More than 17 million have used buy now, pay later services
More than 17 million UK customers have now used a buy now pay later (BNPL) company to make an online purchase, company data shows.
The payment method is also set to have its biggest Christmas yet, experts say.
BNPL firms allow people to manage their shopping, either by postponing their bill for a short while, or splitting it into more manageable chunks over time, interest free.
But critics say users too easily end up in debt and tougher rules are needed.
The biggest provider in the UK, Klarna, has seen its customer base double to 15 million since early 2020. The market's other main players, Clearpay and LayBuy, are also expanding fast.
Growth is fastest among users in their 40s and 50s, showing BNPL is no longer just a millennial and Gen Z trend.
'Understand what you sign up for'
A recent survey for Citizens Advice found that almost one in 10 people were planning to use BNPL to help with Christmas shopping.
Kate Hobson from Citizens Advice urged consumers "not to spend more than they can afford".
"If you're considering using buy now pay later, make sure you understand what you're signing up for, how you'll make the repayments and what will happen if you can't pay on time," she added.
The main players in the market, however, feel they offer consumers a hassle-free means to pay for purchases without interest. It is also much cheaper than a credit card if late payment fees aren't incurred, they add.
Klarna, which launched in the UK in 2014, charges no interest or fees if payments are on time and claims around 40% of users repay money early.
The service launched a "pay now" option and updated its terms ahead of an expected crackdown on the sector.
Platform Clearpay stresses it does not report late paying users to credit agencies, and maintains that many of its users are in fact better with their money than they are given credit for.
"There are misperceptions that young people are bad at saving and investing money, however a report by Accenture on Clearpay users has shown that young people are more cautious with money than older people," a spokesperson said.
LayBuy saw transactions grow 500% between 2019 and 2020 and the company reported a 56% spike in transactions last November, as Christmas shopping commenced. The family-run business, which was the first to run affordability checks on users, has since listed on the Australian Stock Exchange.
Millions of shoppers use buy now pay later services to spread the cost of their online shopping throughout the year. Like any kind of credit, if you keep on top of it, it can be a sensible way of making sure you're not hit with a big bill at one point of the year.
But of course it also makes it more tempting to spend more than you would do otherwise, especially with fewer credit checks.
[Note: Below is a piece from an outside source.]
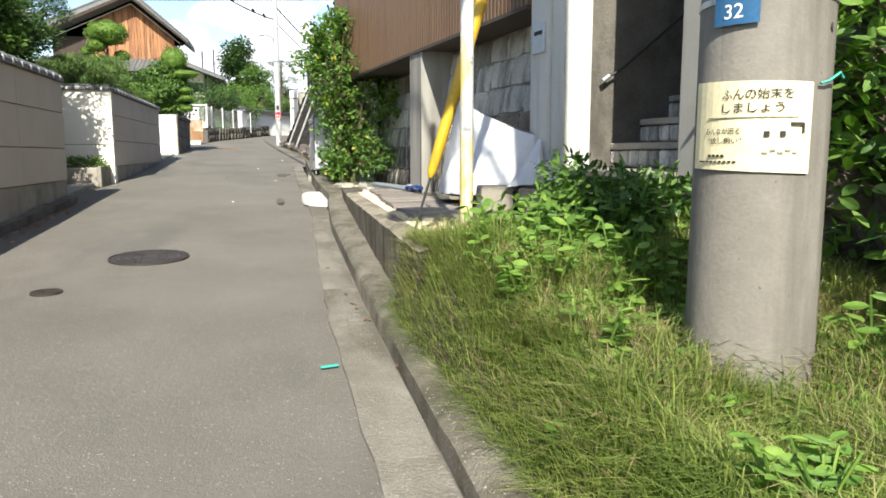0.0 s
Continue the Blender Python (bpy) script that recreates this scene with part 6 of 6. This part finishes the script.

At this time of year, with so many different credit options available and other bills due for payment, lots of customers can get stuck in a real quagmire.
It's always important to check the terms and conditions before you sign up - figure out what you are expected to pay back and when, don't just clip 'Pay Later' and hope for the best. If you do get into difficulties then flag it up quickly, most of the companies can arrange repayment plans with you which are more manageable if you contact them. And of course get advice from a debt charity directly if you are feeling stuck.
The Treasury is consulting on how to regulate the BNPL sector, and the Financial Conduct Authority will publish proposals some time next year.
A Treasury spokesperson said it was taking a "proportionate approach".
"Buy now pay later can be a helpful way to manage your finances so it's important that regulation is balanced and proportionate, ensuring that customers are given appropriate protections."
But many charities want action to be taken sooner, arguing that many consumers could be pushed into borrowing more than they can afford this Christmas. Debt charity Christians Against Poverty recognises BNPL can be "attractive", especially at Christmas, but it worries users could lose track of spending.
"We're particularly concerned about those consumers who turn to credit like BNPL as a means of keeping on top of essentials, like bills or the weekly food shop," said spokesman Jonathan Shaw.
"Add to this the additional pressure to spend at Christmas and consumers can be left in an even more financially difficult situation."
Growth in the sector shows no sign of slowing down. Established money brands Paypal and Monzo are poised to enter the market, and BNPL technology is evolving so that some brands can be used to make any purchase on any site.